If you are not familiar with lump sum payments or any form of income received in advance, we can explain.

It is common in some industries, and particularly not-for-profit organisations, to receive income in lump sums that covers multiple periods. Incoming grants are such an example. This Fact Sheet from CPA Australia will provide some guidance for those down under.

To accurately match this income to the associated expenditure, often the lump sum is allocated to a liability account. It is later journaled to an income account each month. The challenge then is to make sure this is reflected correctly in your cashflow forecast.
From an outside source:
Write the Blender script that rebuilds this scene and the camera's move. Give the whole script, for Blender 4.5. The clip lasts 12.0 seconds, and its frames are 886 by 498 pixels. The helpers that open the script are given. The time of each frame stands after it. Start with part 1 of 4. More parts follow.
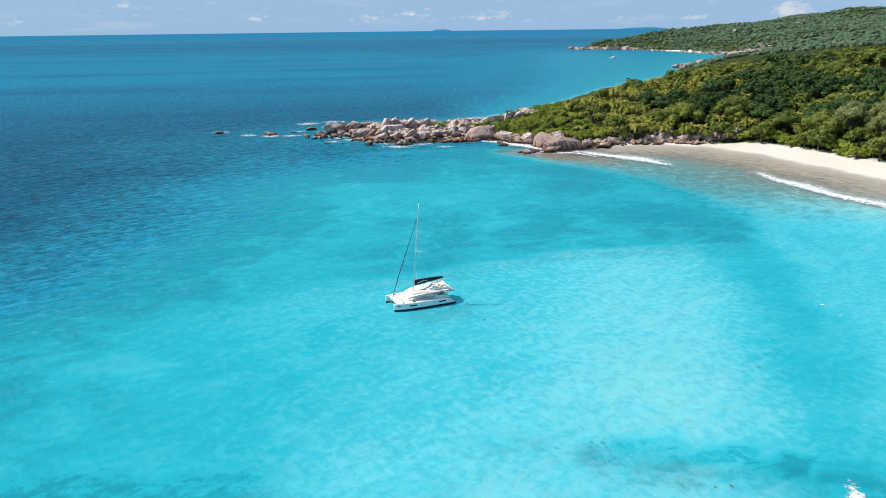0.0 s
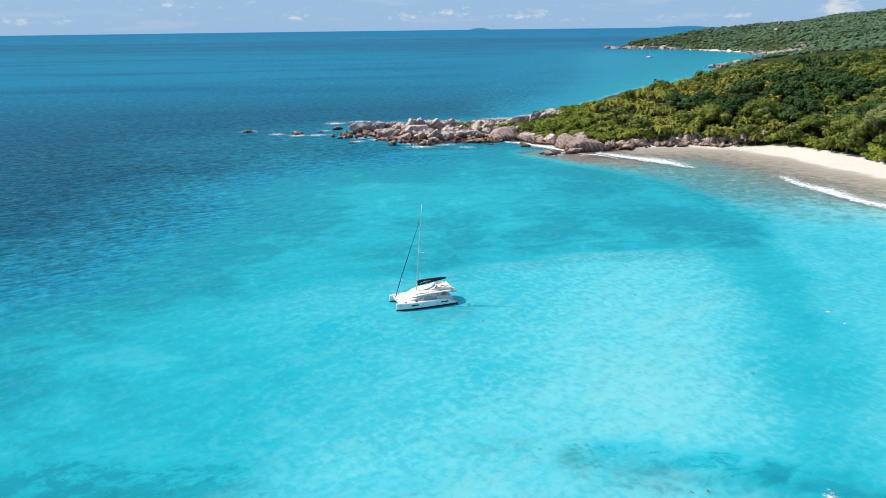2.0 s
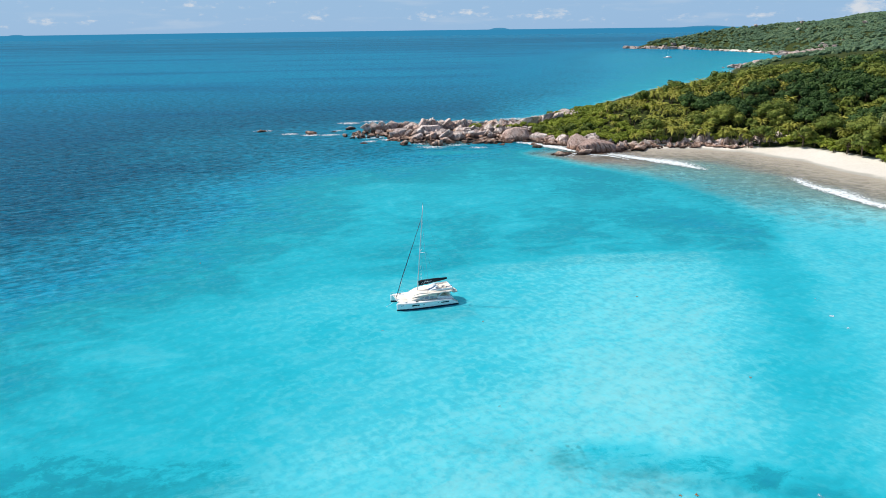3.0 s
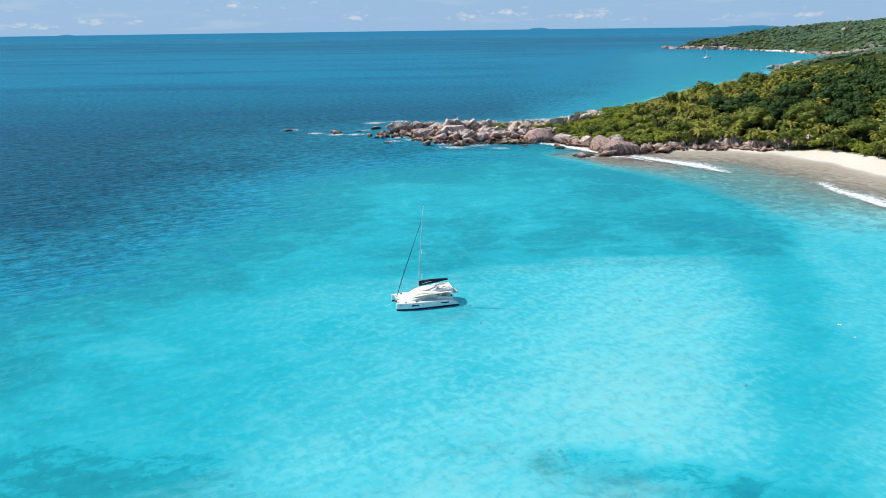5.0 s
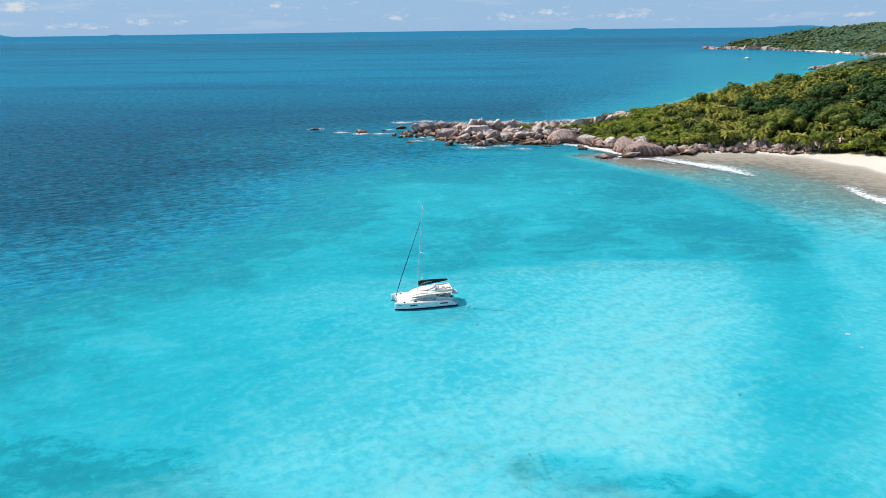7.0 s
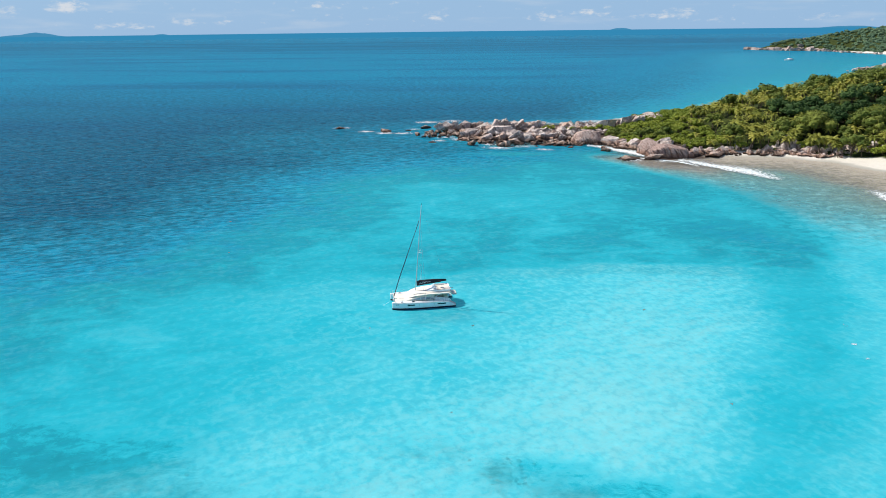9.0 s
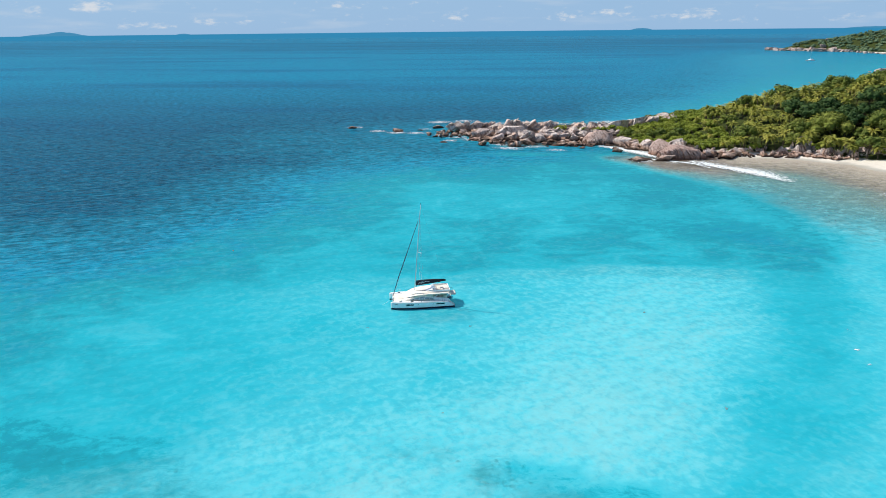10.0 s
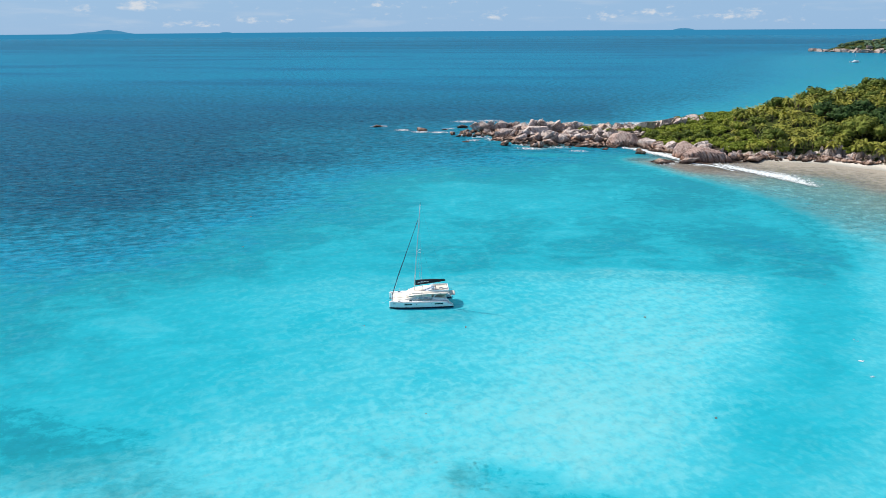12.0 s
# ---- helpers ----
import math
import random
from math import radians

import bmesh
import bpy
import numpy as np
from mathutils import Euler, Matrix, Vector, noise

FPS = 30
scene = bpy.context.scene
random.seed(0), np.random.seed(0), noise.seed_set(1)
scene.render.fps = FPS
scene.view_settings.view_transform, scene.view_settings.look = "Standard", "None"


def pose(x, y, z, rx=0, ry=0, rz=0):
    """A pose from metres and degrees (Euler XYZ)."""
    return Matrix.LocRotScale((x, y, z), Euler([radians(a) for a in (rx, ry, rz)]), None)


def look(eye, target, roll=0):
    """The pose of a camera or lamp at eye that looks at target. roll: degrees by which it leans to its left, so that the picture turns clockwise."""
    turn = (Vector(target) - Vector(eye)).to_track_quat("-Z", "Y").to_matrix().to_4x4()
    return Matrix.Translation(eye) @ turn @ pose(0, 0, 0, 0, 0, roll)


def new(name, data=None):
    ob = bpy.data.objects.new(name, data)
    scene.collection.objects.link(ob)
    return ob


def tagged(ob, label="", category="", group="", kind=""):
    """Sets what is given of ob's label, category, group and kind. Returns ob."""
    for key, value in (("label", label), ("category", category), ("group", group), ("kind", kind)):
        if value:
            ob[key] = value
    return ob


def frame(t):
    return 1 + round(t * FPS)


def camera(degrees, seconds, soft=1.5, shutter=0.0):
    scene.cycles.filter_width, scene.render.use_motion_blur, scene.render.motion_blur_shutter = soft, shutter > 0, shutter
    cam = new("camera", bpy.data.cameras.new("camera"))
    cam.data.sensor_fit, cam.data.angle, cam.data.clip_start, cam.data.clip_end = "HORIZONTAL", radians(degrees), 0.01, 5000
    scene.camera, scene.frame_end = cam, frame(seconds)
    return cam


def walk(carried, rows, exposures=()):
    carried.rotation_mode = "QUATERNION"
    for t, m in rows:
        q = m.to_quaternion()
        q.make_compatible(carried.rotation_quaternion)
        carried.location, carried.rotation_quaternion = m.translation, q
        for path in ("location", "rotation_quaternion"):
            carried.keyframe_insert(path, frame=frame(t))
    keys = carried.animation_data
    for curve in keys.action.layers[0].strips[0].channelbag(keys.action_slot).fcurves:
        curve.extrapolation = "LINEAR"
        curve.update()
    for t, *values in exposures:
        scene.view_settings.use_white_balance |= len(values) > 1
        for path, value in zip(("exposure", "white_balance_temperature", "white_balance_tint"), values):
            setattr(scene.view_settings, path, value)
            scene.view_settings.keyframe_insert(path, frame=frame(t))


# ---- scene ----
# seconds, x, y, z, heading, tilt, lean
FLIGHT = [
    (0, -20.96, 3.90, 54.99, -8.99, -17.33, -0.65),
    (1, -17.92, 2.28, 55.61, -7.53, -17.37, -0.67),
    (2, -14.65, 1.12, 56.03, -6.06, -17.39, -0.69),
    (3, -11.19, 0.36, 56.28, -4.56, -17.39, -0.71),
    (4, -7.56, -0.04, 56.39, -3.05, -17.38, -0.73),
    (5, -3.82, -0.15, 56.39, -1.53, -17.36, -0.74),
    (6, 0.00, -0.00, 56.32, -0.00, -17.34, -0.74),
    (7, 3.87, 0.35, 56.19, 1.53, -17.32, -0.73),
    (8, 7.74, 0.86, 56.03, 3.05, -17.29, -0.71),
    (9, 11.59, 1.47, 55.89, 4.56, -17.28, -0.67),
    (10, 15.37, 2.14, 55.77, 6.05, -17.27, -0.60),
    (11, 19.04, 2.82, 55.72, 7.53, -17.28, -0.51),
    (12, 22.57, 3.45, 55.76, 8.98, -17.30, -0.40),
]
cam = camera(63.99, 12.0, soft=0.75)
walk(cam, [(t, pose(x, y, z, 90 + tilt, 0, head) @ pose(0, 0, 0, 0, 0, lean)) for t, x, y, z, head, tilt, lean in FLIGHT])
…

The same problem arises when you prepay an expense like insurance. Here, the annual payment is allocated to an asset account for prepaid expenses and then journaled to the Insurance expense account each month.



How to Handle Income Received in Advance in your Accounting Software

If you don’t already have one, create a liability account for Income in Advance. After that, to process the transactions follow these steps:

  1. Record the receipt of funds against the Income in Advance account.
  2. Now, process the monthly journal to debit Income in Advance and credit the revenue account.



Forecasting Income Received in Advance in Calxa

In Calxa, there are a few ways of managing Income Received in Advance but this is the clearest.


Step-by-Step Guide to Income in Advance


  1. Budget in the income account for the amount you will allocate each month. In the liability account for Income Received in Advance, set the budget using a formula. Set this as the income account times -1. This is because the movement is the opposite direction. Now, override this formula in the months you expect to receive the income with the net of the receipt and the monthly allocation.
  2. For more clarity, you could use 2 Metrics, one for Income Received, one for Income Allocated. Set the formula for Income Allocated to the income account times -1 and then enter the payments against Income Received in the months they are expected. The formula on your liability account is then the sum of the 2 metrics.
  3. In Cashflow Settings, Cashflow Forecast turn on the advanced settings. For both the revenue and liability account, set the cashflow settings to Profile with 100% current and set the same GST/VAT account for both of them. This will net the tax in all months to zero, except in the months you are receiving funds.
  4. Build an Account Tree for your Cashflow Forecast report. Create a header for the income received and set it as summary only so it will only ever show as one line. Drag the income account onto that header and the liability account. This header line will then show the net movement (the receipt) in the related months, not the allocation.

For the quick, visual overview, see our Video Tip on this topic.



Expanding on your Knowledge

Once you understand the principles involved, it’s easy to apply them to any situation. Use these options where you accrue or prepay expenses or at any time the timing of receipts is different to the accrual of income.